Hugh Williams, principal with the Rosemont, Illinois, office of Avison Young doesn’t know if his industrial client will choose to locate in Chicago or Nashville. He has an even bigger industrial client that is considering leaving its Chicago-area location and moving to Maryland.
And this isn’t unusual. The Chicago market faces competition for industrial users not just from its traditional border rivals of Indiana and Wisconsin, but, increasingly, from across the country.
These other markets entice users with the promise of lower taxes, state governments that are friendlier to industrial users and less expensive labor.
This doesn’t mean that the Chicago area is helpless in the face of increased competition The region still has plenty to attract industrial users, most notably a great location; a strong infrastructure of highways and rail lines; and a deep, highly skilled workforce.
“Every significant indusrial users is going to leverage the states of Indiana and Wisconsin against us,” Williams said. “But the fact is, if you’re an industrial user, you still need people to work in your facility. The quality of worker is different in the city of Chicago than it is in other parts of the country.”
Williams has a good perspective on the competition for industrial users.
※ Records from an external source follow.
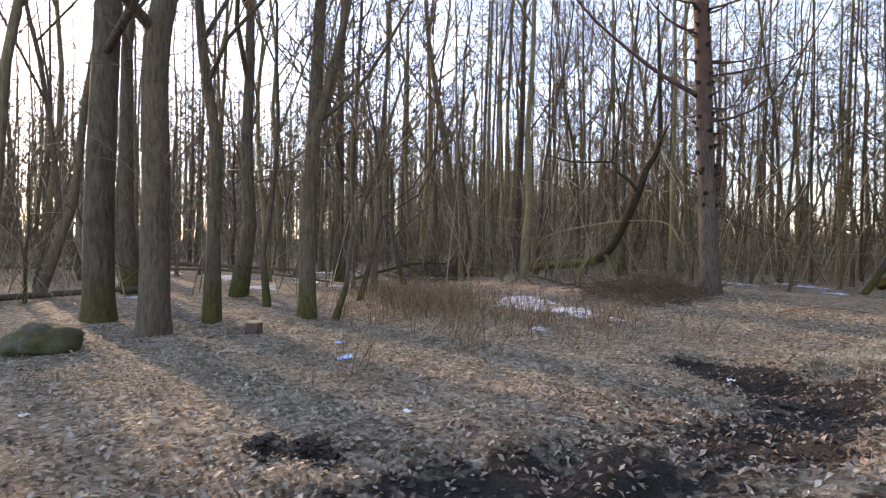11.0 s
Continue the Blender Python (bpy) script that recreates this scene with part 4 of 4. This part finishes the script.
brush_pile("brush_pile", -10.1, 31.0, 1.7, 0.9, 0.55, 520, 91, "heap of dead brown twigs at the conifer's foot")
brush_pile("brush_pile", -9.6, 29.6, 1.7, 0.8, 0.22, 350, 92, "low scatter of dead twigs on the clearing's edge")
brush_pile("brush_pile", -19.8, 29.2, 2.2, 1.4, 1.0, 500, 93, "heap of dead branches beyond the clearing")
thicket("thicket", red, "reddish-brown leafless bramble thicket around melting snow", 41, RED_STEMS, 0.6, 9)
low = [(x, y) for x, y in ((fr.uniform(-34, -3), fr.uniform(8, 60)) for _ in range(1200)) if x < edge_left(y) + 0.6 and not (x > -26 and 19 < y < 29)][:520]
thicket("undergrowth", low, "grey-brown leafless undergrowth below the trees", 42, BRUSH, 1.7, 7, "undergrowth")
lowr = [(x, y) for x, y in ((fr.uniform(6, 40), fr.uniform(12, 62)) for _ in range(900)) if x > edge_right(y)][:420]
thicket("undergrowth", lowr, "tan leafless undergrowth below the pines", 43, BRUSH_TAN, 2.2, 7, "undergrowth")

# ---------------------------------------------------------------- leaves, grass, litter on the floor
def off_road(x, y, margin=0.0):
    left, right = road_edges(y)
    return (x < left + margin) | (x > right - margin)


def leaf_litter(name, x, y, size, material, label, seed):
    rng = np.random.default_rng(seed)
    n = len(x)
    z = ground_h(x, y)
    az, tilt = rng.uniform(0, 6.28, n), rng.normal(0, 0.6, n)
    s = size * rng.uniform(0.6, 1.3, n)
    u = np.stack([np.cos(az), np.sin(az), np.sin(tilt)], -1) * s[:, None]
    w = np.stack([-np.sin(az), np.cos(az), rng.normal(0, 0.25, n)], -1) * (s * rng.uniform(0.45, 0.8, n))[:, None]
    c = np.stack([x, y, z + 0.006 + 0.016 * rng.random(n) + 0.06 * ~off_road(x, y, 0.12)], -1)
    fold = np.zeros((n, 3))
    fold[:, 2] = s * rng.uniform(-0.2, 0.75, n)
    v = np.stack([c - u, c - w * 0.9 + fold, c + u, c + w + fold], 1).reshape(-1, 3)
    i = np.arange(n)[:, None] * 4
    f = np.concatenate([i + np.array([[0, 1, 2]]), i + np.array([[0, 2, 3]])], 1).reshape(-1, 3)
    return tagged(new(name, mesh_from(name, v, f, material)), label, "leaves", kind="stuff")


def spread_xy(rng, n, x0, x1, y0, y1, keep):
    x, y = rng.uniform(x0, x1, n), rng.uniform(y0, y1, n)
    k = keep(x, y)
    return x[k], y[k]


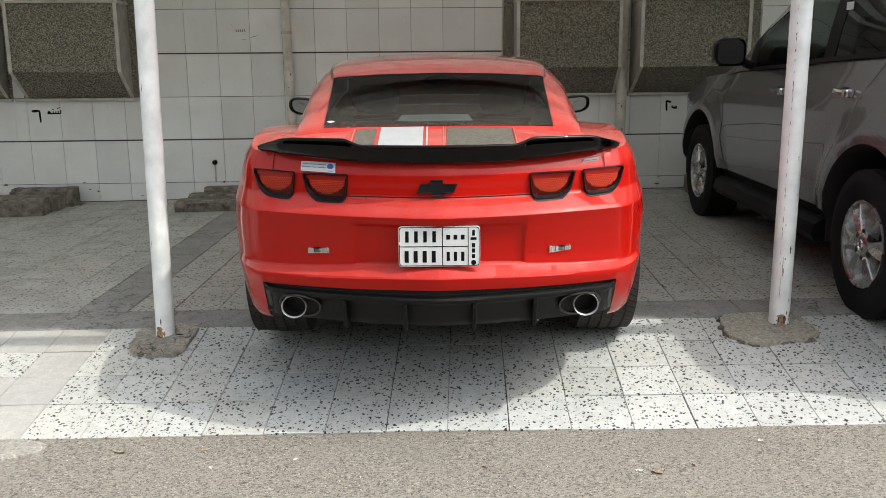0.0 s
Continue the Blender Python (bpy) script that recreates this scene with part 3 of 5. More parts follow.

Consider his client that is looking at either Chicago or Nashville. The client favors the less-congested traffic conditions of Nashville and the nicer climate. Williams’ client that is considering Maryland is looking at that state because of its lower transportation costs.
Another client currently based in Illinois is considering a move to Texas. And it’s not only because it might be cheaper for this client to operate in the Lone Star state. The client isn’t a huge one, employing maybe 15. But the smallish manufacturer is worried about retaining these 15 workers; Its employees so often move on to new jobs, leaving it to scramble to find replacements. The client is looking to Texas as an opportunity to break this pattern, Williams said.
“The client thinks it will have a better opportunity to keep its employees if it makes the move to Texas,” Williams said.
The vacancy rate in the Illinois industrial market remains tight. But there are submarkets where industrial vacancy rates are rising. And Williams said that many of the users who would occupy these spaces are looking at other areas of the country to open their warehouses and distribution centers.
“Chicago is always going to be strong just because it is the hub of the Midwest,” Williams said. “But the coasts are dominant today.”
A good example of Illinois losing out on a big industrial user came in late 2017, when Taiwanese electronics company Foxconn selected Mount Pleasant, Wisconsin, for its new manufacturing plant, one that will create crystal displays. The new plant will be located on 1,200 acres.
Williams said that Foxconn officials wanted to be located near Chicago. But they didn’t want to be in Illinois. The Mount Pleasant location, then, was a good alternative.
“The industrial market here is great in some respects,” Williams said. “The investment market, the institutional buyers, that end of the market is particularly great. A lot of these groups have to get money out the door. We are seeing big consolidation strategies playing itself out in Chicago and around the country. So developers are feeling confident that they’ll be able to sell it to the investment community.”
At the same time, Williams said, submarkets such as the I-80 and I-55 corridors are seeing higher industrial vacancy rates. The I-90 corridor has double-digit vacancy rates today, Williams said.
“You see little signs that in some submarkets the user activity isn’t as strong as it ought to be,” Williams said. “But the investment community is still out there paying good money, and that end of the market remains really strong.”